Googleスプレッドシートには1000万セルという制限があり、この制限に近づくと動作が遅くなります。大量のデータを扱う場合は、必要に応じてデータを分割するか、データベースなど別のソリューションを検討する必要があります。
CSV形式は最もファイルサイズが小さくなりますが、それでも数百万行のデータになると、開くのに時間がかかったり、メモリ不足でエラーになったりする可能性があります。このような場合は、データを分割して処理することが推奨されます。
バージョン管理と互換性
異なるバージョンのアプリケーション間でファイルをやり取りする際は、互換性の問題に注意が必要です。新しい機能を使用したファイルを古いバージョンで開くと、一部の機能が失われたり、エラーが発生したりする可能性があります。

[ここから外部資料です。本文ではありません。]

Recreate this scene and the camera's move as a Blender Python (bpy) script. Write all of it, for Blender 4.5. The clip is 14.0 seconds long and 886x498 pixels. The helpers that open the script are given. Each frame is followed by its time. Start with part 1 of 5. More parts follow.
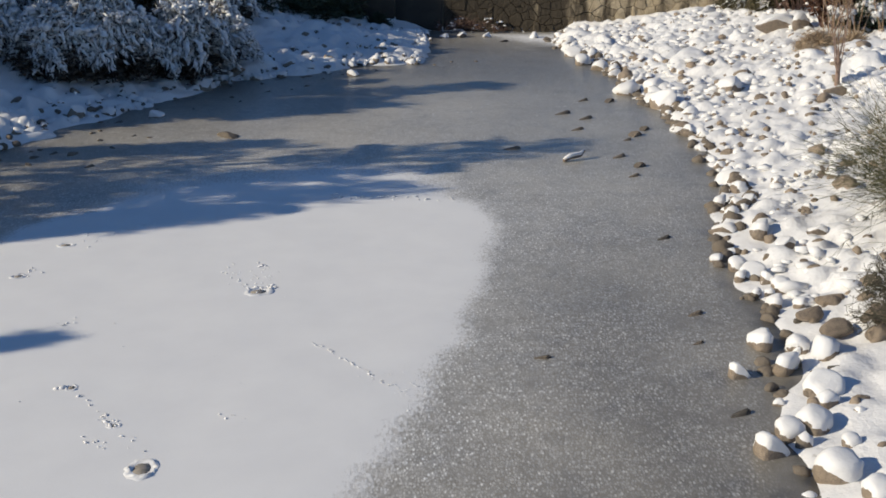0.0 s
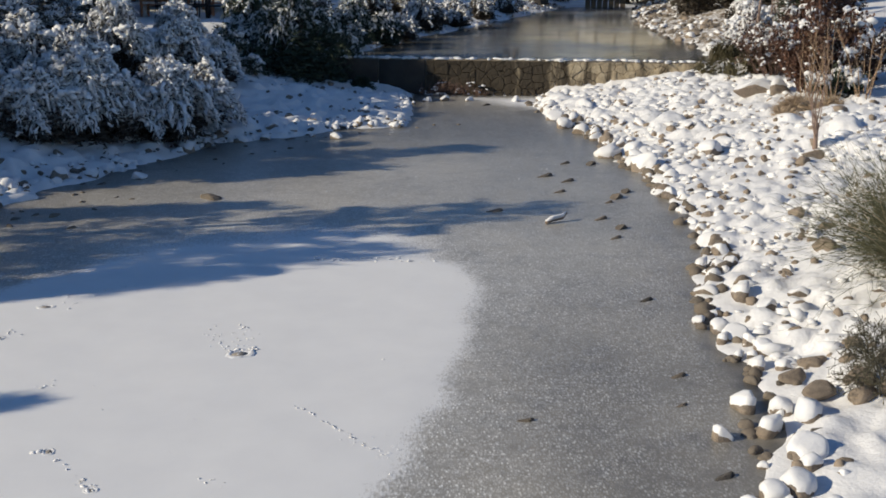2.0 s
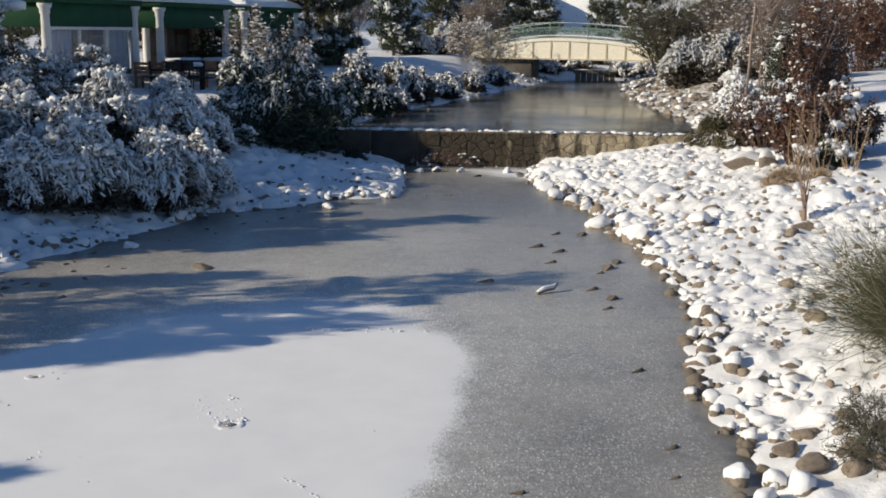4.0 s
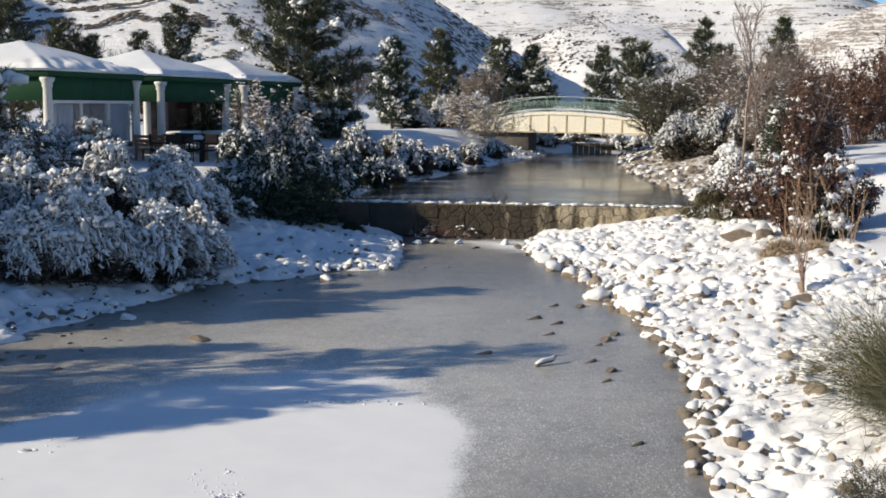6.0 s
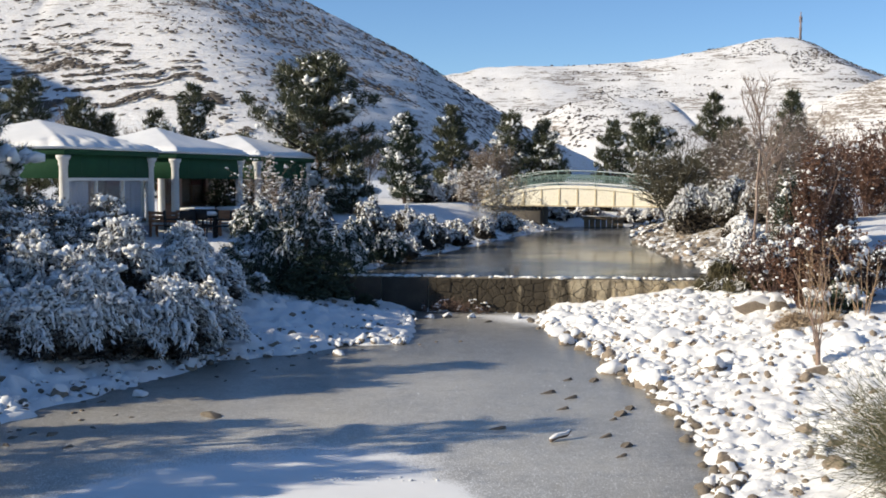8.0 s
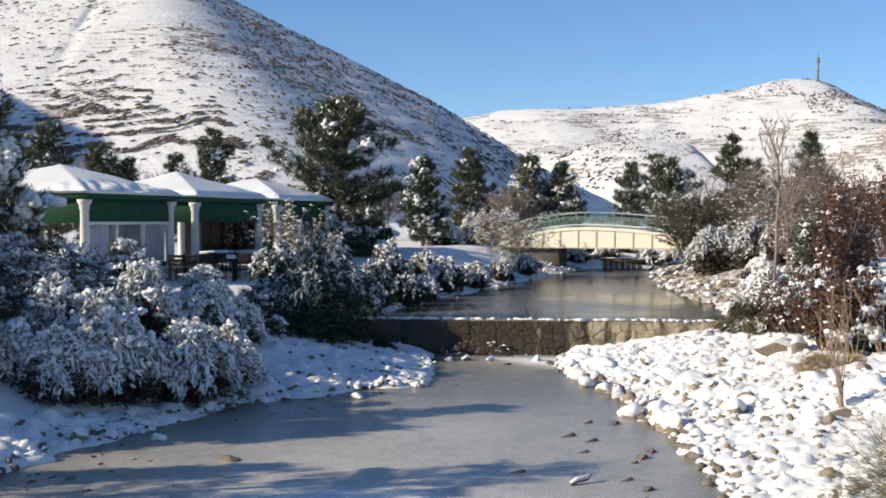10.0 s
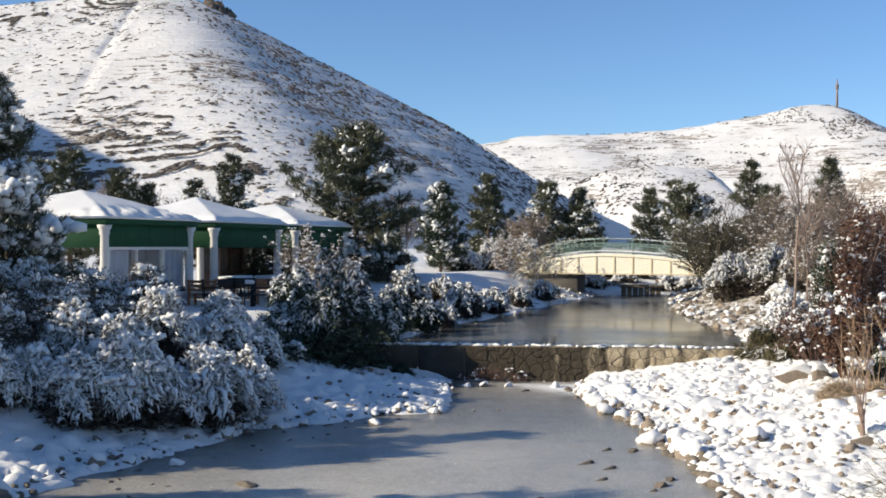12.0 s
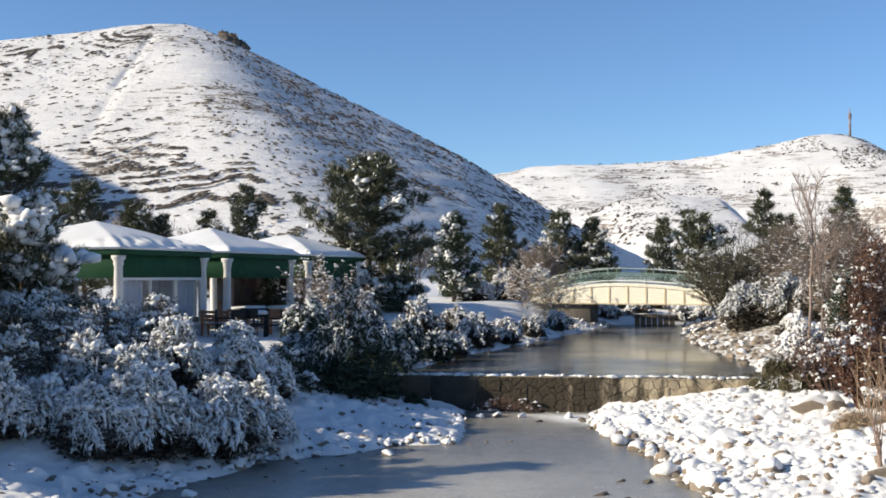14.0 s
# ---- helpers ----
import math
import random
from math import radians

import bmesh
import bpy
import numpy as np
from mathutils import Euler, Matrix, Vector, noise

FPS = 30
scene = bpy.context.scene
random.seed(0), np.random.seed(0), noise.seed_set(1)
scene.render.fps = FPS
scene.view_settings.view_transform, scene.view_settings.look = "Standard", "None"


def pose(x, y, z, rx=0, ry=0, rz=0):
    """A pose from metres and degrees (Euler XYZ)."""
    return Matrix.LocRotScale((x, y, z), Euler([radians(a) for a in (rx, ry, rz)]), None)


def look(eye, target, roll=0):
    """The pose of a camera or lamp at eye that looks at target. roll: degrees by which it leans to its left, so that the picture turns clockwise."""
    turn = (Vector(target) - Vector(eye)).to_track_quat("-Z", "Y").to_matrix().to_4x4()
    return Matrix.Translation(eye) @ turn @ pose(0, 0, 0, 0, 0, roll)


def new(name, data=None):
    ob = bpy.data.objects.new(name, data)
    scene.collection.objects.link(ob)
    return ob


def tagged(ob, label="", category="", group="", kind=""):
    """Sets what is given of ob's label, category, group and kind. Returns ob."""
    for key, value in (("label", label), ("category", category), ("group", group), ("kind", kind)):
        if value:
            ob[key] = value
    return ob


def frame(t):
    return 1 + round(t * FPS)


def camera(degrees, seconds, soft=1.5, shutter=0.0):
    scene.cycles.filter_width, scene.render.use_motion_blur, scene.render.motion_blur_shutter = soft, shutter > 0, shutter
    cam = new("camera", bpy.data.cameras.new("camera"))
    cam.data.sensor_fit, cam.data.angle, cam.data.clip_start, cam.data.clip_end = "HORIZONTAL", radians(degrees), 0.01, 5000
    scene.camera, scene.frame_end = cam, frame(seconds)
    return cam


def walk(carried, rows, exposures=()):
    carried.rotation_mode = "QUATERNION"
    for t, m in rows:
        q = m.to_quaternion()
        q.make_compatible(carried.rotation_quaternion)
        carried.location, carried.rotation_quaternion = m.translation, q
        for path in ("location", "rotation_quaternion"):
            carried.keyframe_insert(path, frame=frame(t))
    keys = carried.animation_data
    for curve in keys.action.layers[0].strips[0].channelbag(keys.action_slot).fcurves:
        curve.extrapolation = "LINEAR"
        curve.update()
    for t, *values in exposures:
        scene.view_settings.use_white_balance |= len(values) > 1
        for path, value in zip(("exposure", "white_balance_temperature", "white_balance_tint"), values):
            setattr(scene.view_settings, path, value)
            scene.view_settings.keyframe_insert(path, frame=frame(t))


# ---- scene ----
# A camera that turns on one spot, on a footbridge over a frozen park pond.
cam = camera(43.61, 14.0, 1.75)
EYE = (0.0, 0.0, 3.3)
ROWS = [
    (0.0, -1.888, -18.043, -0.110), (0.5, -2.171, -17.315, -0.157), (1.0, -2.427, -16.392, -0.227),
    (1.5, -2.585, -15.609, -0.355), (2.0, -2.738, -14.839, -0.400), (2.5, -2.846, -14.026, -0.480),
    (3.0, -2.972, -13.087, -0.519), (5.5, -3.286, -8.418, -0.701), (6.0, -3.240, -7.483, -0.666),
    (6.5, -3.133, -6.511, -0.587), (7.0, -2.982, -5.412, -0.563), (7.5, -2.822, -4.515, -0.470),
    (8.0, -2.638, -3.658, -0.250), (8.5, -2.444, -2.877, -0.144), (11.0, -1.174, -0.864, -0.027),
    (11.5, -0.953, -0.517, -0.090), (12.0, -0.755, -0.135, -0.093), (12.5, -0.541, 0.252, -0.070),
    (13.0, -0.378, 0.722, -0.020), (13.5, -0.224, 1.082, 0.010), (14.0, -0.092, 1.420, 0.000),
]
walk(cam, [(t, pose(*EYE, 90 + pitch, roll, yaw)) for t, yaw, pitch, roll in ROWS],
     [(0.0, -0.15), (3.0, -0.11), (5.5, 0.18), (6.5, 0.24), (8.5, 0.36), (11.0, 0.41), (14.0, 0.42)])

# ---- sky and sun ----
SUN_ELEVATION, SUN_TO = 25.0, Vector((-0.976, -0.215, 0.0)).normalized()
world = bpy.data.worlds.new("sky")
scene.world = world
world.use_nodes = True
wn = world.node_tree
sky = wn.nodes.new("ShaderNodeTexSky")
sky.sky_type, sky.sun_disc = "NISHITA", False
sky.sun_elevation = radians(SUN_ELEVATION)
sky.sun_rotation = math.atan2(SUN_TO.x, SUN_TO.y)
sky.altitude, sky.air_density, sky.dust_density, sky.ozone_density = 2500.0, 1.15, 0.0, 5.6
wn.nodes["Background"].inputs["Strength"].default_value = 0.111
wn.links.new(sky.outputs[0], wn.nodes["Background"].inputs["Color"])
sun = new("sun", bpy.data.lights.new("sun", "SUN"))
sun.data.energy, sun.data.angle, sun.data.color = 5.0, radians(0.53), (1.0, 0.90, 0.715)
to_sun = Vector((SUN_TO.x * math.cos(radians(SUN_ELEVATION)), SUN_TO.y * math.cos(radians(SUN_ELEVATION)), math.sin(radians(SUN_ELEVATION))))
sun.matrix_world = look(to_sun * 100, (0, 0, 0))


# ---- numbers and meshes ----
def lattice(x, y, seed):
    n = (np.floor(x).astype(np.int64) * 374761393 + np.floor(y).astype(np.int64) * 668265263 + seed * 144665) & 0x7FFFFFFF
    n = ((n ^ (n >> 13)) * 1274126177) & 0x7FFFFFFF
    return ((n ^ (n >> 16)) & 0xFFFF) / 65535.0


def vnoise(x, y, scale, seed=0):
    """Smooth noise from -1 to 1 with features of `scale` metres."""
    x, y = np.asarray(x, float) / scale, np.asarray(y, float) / scale
    fx, fy = x - np.floor(x), y - np.floor(y)
    fx, fy = fx * fx * (3 - 2 * fx), fy * fy * (3 - 2 * fy)
    a, b = lattice(x, y, seed), lattice(x + 1, y, seed)
    c, d = lattice(x, y + 1, seed), lattice(x + 1, y + 1, seed)
    return 2 * ((a * (1 - fx) + b * fx) * (1 - fy) + (c * (1 - fx) + d * fx) * fy) - 1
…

Excel 2003以前のバージョンを使用している環境では、.xls形式を使用する必要がありますが、この形式には65,536行という制限があります。また、新しい関数や機能は使用できません。
Googleスプレッドシートは常に最新版が使用されるため、バージョンの問題は発生しませんが、オフラインで使用する場合は、Chrome拡張機能が最新であることを確認する必要があります。
変換作業を行う前には、必ず元のファイルのバックアップを作成することが重要です。また、変換後は必ずファイルを開いて、データと書式が正しく保持されているか確認することを習慣化すべきです。
スプレッドシートの拡張子を理解して効率的なデータ管理を実現する
Googleスプレッドシートは、.gsheet(ショートカット)、.xlsx/.xlsm、.csv/.tsv、.ods、PDF、Web(HTML, zip)に書き出せます。
Google形式から他形式へは[ファイル>ダウンロード]を使い、ExcelからはDriveの[アプリで開く]で変換します。独自関数やCSVの文字コード、総セル数上限を確認し、必要に応じて値の固定や書式の再設定を行います。オフライン編集を使うときは拡張を有効化します。用途に合わせて形式を選べば、共有と連携を無理なく進められます。
※ 掲載している情報は記事更新時点のものです。